You might also engage in a little self-reflection over the summer to take stock of who you are and want kind of person you want to become. What about yourself do you want to keep, and what do want to change or let go? What do you value? What things are most important to you?
And if faith is one of those things you list as important, then you might want to give some thought to how you’re going to go about maintaining and preserving that faith – particularly if you’re going off to a college or university in the fall.
From my own experience, I can testify that most of modern academia isn’t exactly supportive and encouraging when it comes to religious faith – or even believing in God at all. And you will probably encounter some professors who get a kick out of separating small-town kids from what they view as irrational superstition and backwards thinking. And you will almost certainly experience quite a bit of peer pressure to conform to a worldview that does not line up with how you’ve been brought up.
But, at the end of the day, it will be up to you to decide whether to keep your faith or let it go. Keeping it won’t be easy, but, in my estimation, faith is one of the most important things you can hold on to in life. Guard it and protect it, and seek out a community of spiritual support, whether that’s a church, faith-based campus organization, or just a group of Christian friends.

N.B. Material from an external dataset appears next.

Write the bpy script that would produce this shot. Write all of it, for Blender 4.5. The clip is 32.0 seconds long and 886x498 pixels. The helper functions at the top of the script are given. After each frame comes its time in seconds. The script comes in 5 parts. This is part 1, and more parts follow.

My final piece of advice is not to hold your own happiness hostage. And what I mean by that is don’t let your happiness or enjoyment of the present moment be conditional on a bunch of stuff you don’t’ have complete control over – like finding the perfect romantic partner or achieving wealth or fame or whatever it is you want. Have goals and aspirations for the future and diligently pursue those things, but make a good habit out of choosing to be happy and content in the present tense.
And being happy is a lot easier if you’re proud of who you are with the integrity of character to back that up.
But, anyway, that’s enough from this old guy. Good luck, graduates, and Godspeed!